Never argue with a living legend like Mel Brooks.
The genius behind “The Producers,” “Young Frankenstein” and “Blazing Saddles” insists the latter couldn’t be made in today’s woke climate.
He’s right, of course.
Brooks’ western sendup, co-written by Richard Pryor, savages racism in ways that are no longer permissible. It’s rude, crude and full of love for both Westerns and people of all races.
It’s also the ultimate example of a classic that wouldn’t be made today in its current form.
But there are others.
Some films don’t make sense when it comes to possible remakes. The 1983 comedy “Mr. Mom,” for example, lampooned the idea of a father (Michael Keaton) doing so-called domestic work.
Today, millions of stay-at-home dads can do household chores while providing children with a strong father figure.
The following movies served up storylines and gags that simply wouldn’t pass muster with today’s social media scolds for very different reasons.
“The Bad News Bears”
It’s one of the best baseball movies ever. Walter Matthau plays former minor league player Morris Buttermaker who coaches a rag-tag little league team to the championships. Along the way a boozy Buttermaker passes out on the pitcher’s mound and, later, gives beer to his pre-teen charges.
The screenplay features plenty of racially-charged epithets, some uttered by the young players.
They staged a remake via 2005’s “Bad News Bears” with Billy Bob Thornton, but some of those rough edges were sanded smooth. Any attempt at a retelling “Bears” now would look nothing like the source material.
“Some Like It Hot”
The recent Broadway revival of the hit 1959 movie changed the film’s classic moments and, in the process, removed all the funny from it. The man who thought Jack Lemmon’s character was an actual woman learns he’s a dude and shrugs, “Well, nobody’s perfect.”
It’s one of the best final film lines ever, but in the musical version the confused paramour says, “You’re perfect.”
Drag comedy existed for decades. Everyone from Milton Berle to Monty Python put on women’s clothing for yuks. It’s mostly obsolete today, and certainly no one would dare pitch a movie about two straight white men who dress up as women to escape a mobster. Even if it’s considered in some circles as the greatest screen comedy of all time.
Any “Hot” remake would sink under the woke demands of modern storytelling. Just look, once more, at the musical update which had one of the two drag performers embraces non-binary status after putting on a dress.
This 1982 comedy follows a very wealthy white man (Jackie Gleason) who buys his son a unique gift — a black man (Richard Pryor) tasked with serving as the lad’s friend or, as one character describes it, his “toy.” Maybe woke bylaws aren’t so bad in this case.
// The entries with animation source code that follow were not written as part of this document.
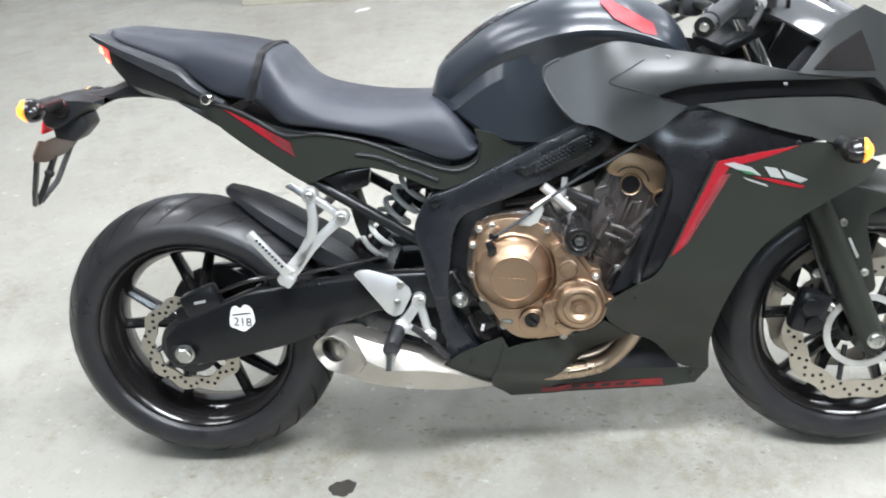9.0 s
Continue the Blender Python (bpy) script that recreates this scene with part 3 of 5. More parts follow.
part("under_seat_box", plate([(0.08, 0.84), (0.22, 0.80), (0.5, 0.74), (0.60, 0.72), (0.58, 0.67), (0.44, 0.70), (0.32, 0.69), (0.20, 0.75), (0.05, 0.85)], -0.115, 0.115, 0.01), PLASTIC, bike)
part("inner_mudguard", plate([(0.345, 0.70), (0.37, 0.70), (0.385, 0.63), (0.405, 0.55), (0.39, 0.50), (0.372, 0.56)], -0.03, 0.03, 0.008), PLASTIC, bike)

# -- seats --
def seat_section(x, top, low, w, crown=0.012):
    k = min(1.0, (top - low) / 0.06)
    half = [(0.0, top), (w * 0.5, top - crown * k * 0.15), (w * 0.80, top - crown * k * 0.6), (w * 0.90, top - (crown + 0.004) * k), (w * 0.975, top - (crown + 0.026) * k), (w, (top + low) / 2 - 0.012 * k), (w * 1.01, low + 0.006 * k), (w * 0.97, low), (0.3 * w, low)]
    return [(x, -y, z) for y, z in half] + [(x, y, z) for y, z in reversed(half[1:])]


PILLION = smooth_rows([(-0.088, 0.991, 0.986, 0.050), (-0.080, 0.993, 0.979, 0.063), (-0.06, 0.994, 0.967, 0.074), (0.0, 0.986, 0.940, 0.086), (0.06, 0.978, 0.914, 0.096), (0.09, 0.974, 0.890, 0.103), (0.14, 0.966, 0.860, 0.113), (0.19, 0.956, 0.850, 0.121), (0.225, 0.946, 0.845, 0.126), (0.238, 0.934, 0.842, 0.122)])
RIDER = smooth_rows([(0.205, 0.930, 0.845, 0.118), (0.235, 0.944, 0.83, 0.128), (0.26, 0.924, 0.805, 0.138), (0.29, 0.885, 0.797, 0.145), (0.33, 0.860, 0.792, 0.150), (0.40, 0.842, 0.78, 0.152), (0.47, 0.833, 0.763, 0.148), (0.53, 0.831, 0.736, 0.143), (0.570, 0.829, 0.719, 0.140), (0.60, 0.812, 0.712, 0.137), (0.625, 0.785, 0.714, 0.133), (0.643, 0.760, 0.722, 0.128), (0.651, 0.745, 0.734, 0.122)])


def seat(rows, n=34):
    a, b = rows[0][0], rows[-1][0]
    xs = sorted({a + (b - a) * i / n for i in range(n + 1)} | {r[0] for r in rows})
    return loft([seat_section(x, *lerp_table(rows, x)) for x in xs])


part("pillion_seat", seat(PILLION), VINYL, bike, "black vinyl pillion seat", 60)
part("rider_seat", seat(RIDER), VINYL, bike, "black vinyl rider seat", 60)


def seat_strap():
    """A flat strap over the ridge between the seats, slanting back as it runs down the sides."""
    rings = []
    for dx, lift in ((-0.010, -0.0015), (-0.009, 0.0018), (0.006, 0.0018), (0.008, -0.0015)):
        ring = []
        for q in (6, 5, 4, 3, 2, 1, 0, 16, 15, 14, 13, 12, 11):
            x0, y0, z0 = seat_section(0.232, 0.948, 0.842, 0.1275)[q]
            drop = max(0.0, 0.93 - z0)
            ring.append((x0 + dx - 0.35 * drop, y0 * (1 + lift * 8), z0 + lift - abs(dx) * 0.12))
        rings.append(ring)
    bm = bmesh.new()
    rows = [[bm.verts.new(p) for p in r] for r in rings]
    for p, q in zip(rows, rows[1:] + rows[:1]):
        for i in range(len(p) - 1):
            bm.faces.new((p[i], p[i + 1], q[i + 1], q[i]))
    return bm


part("seat_strap", seat_strap(), MATTE_BLACK, bike, "black strap across the seat", 50)

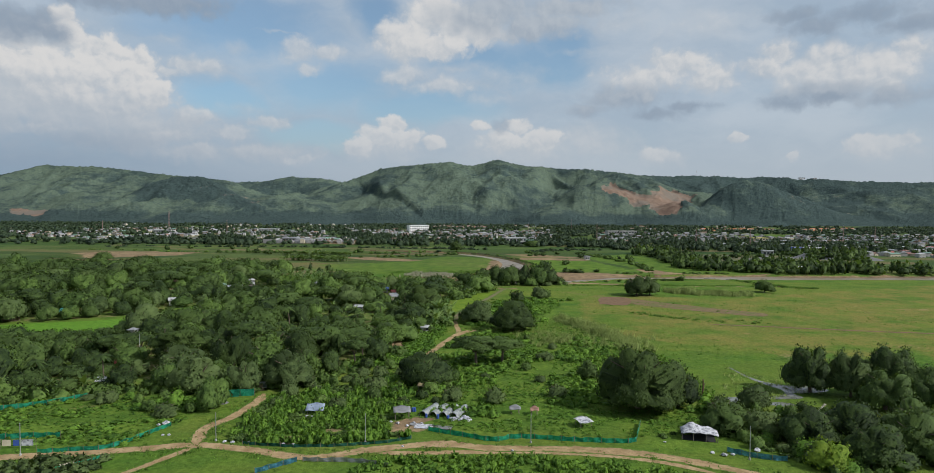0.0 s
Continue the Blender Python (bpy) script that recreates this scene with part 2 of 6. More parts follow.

Who would entertain such a pitch in today’s world?
Cheap fat jokes, both then and now, are … cheap. They still were told for decades before the era of “fat shaming” made them obsolete.
Yet the Farrelly brothers’ “Shallow Hal” isn’t just an assembly line of fat gags. It’s a sweet story about a jerk (Jack Black) who learns to look past one-dimensional beauty to find his perfect partner.
The 2001 comedy finds Gwyneth Paltrow playing an obese woman who charms Black’s character after he undergoes a sort of hypnosis. He can only see a woman’s inner beauty and love swiftly blooms.
No modern satirist would attempt something as tricky as “Shallow Hal,” even if the ultimate message is one of acceptance, not hate.
“I Now Pronounce You Chuck And Larry”
Most critics loathe Adam Sander comedies, and yet this 2007 romp is shockingly sensitive — in between the outrageous bits. Sandler and Kevin James play straight fire fighters who pretend to be a gay couple in order to secure insurance for James’ children.
The comic leads perform as broadly as many expected, but what those revisiting the film will see is how genuinely inclusive the story proves. Yet the Sandler/James “gay panic” bits alone would prevent the movie from being produced today, for starters.
Critics pounced, and seized, on “Chuck and Larry” during its theatrical release but GLAAD had kinder comments, citing its message of “equality and respect.”
Plus, “Chuck and Larry” doesn’t have a political agenda beyond laughs, family bonds and treating everyone with kindness. That’s not enough for today’s woke warriors, who would transform the movie into a series of LGBTQ+ lectures.
Rampaging crime rates make it a perfect time for “Dirty” Harry Callahan to take out the trash. Again.
This 1971 smash connected to the zeitgeist by showing a cop who didn’t play by the rules. Yes, 50+ years ago that sounded fresher than it does today.
Liberal critics like Pauline Kael raged against Clint Eastwood’s “Harry” upon its release, using the same language as progressives uncork today — “Fascist!”
Eastwood’s cop takes down the bad guys on his terms, and he even mocks some of their ethnic dialects in the process. Modern Hollywood wouldn’t go near a “Dirty Harry” remake today, no matter how much money it might make.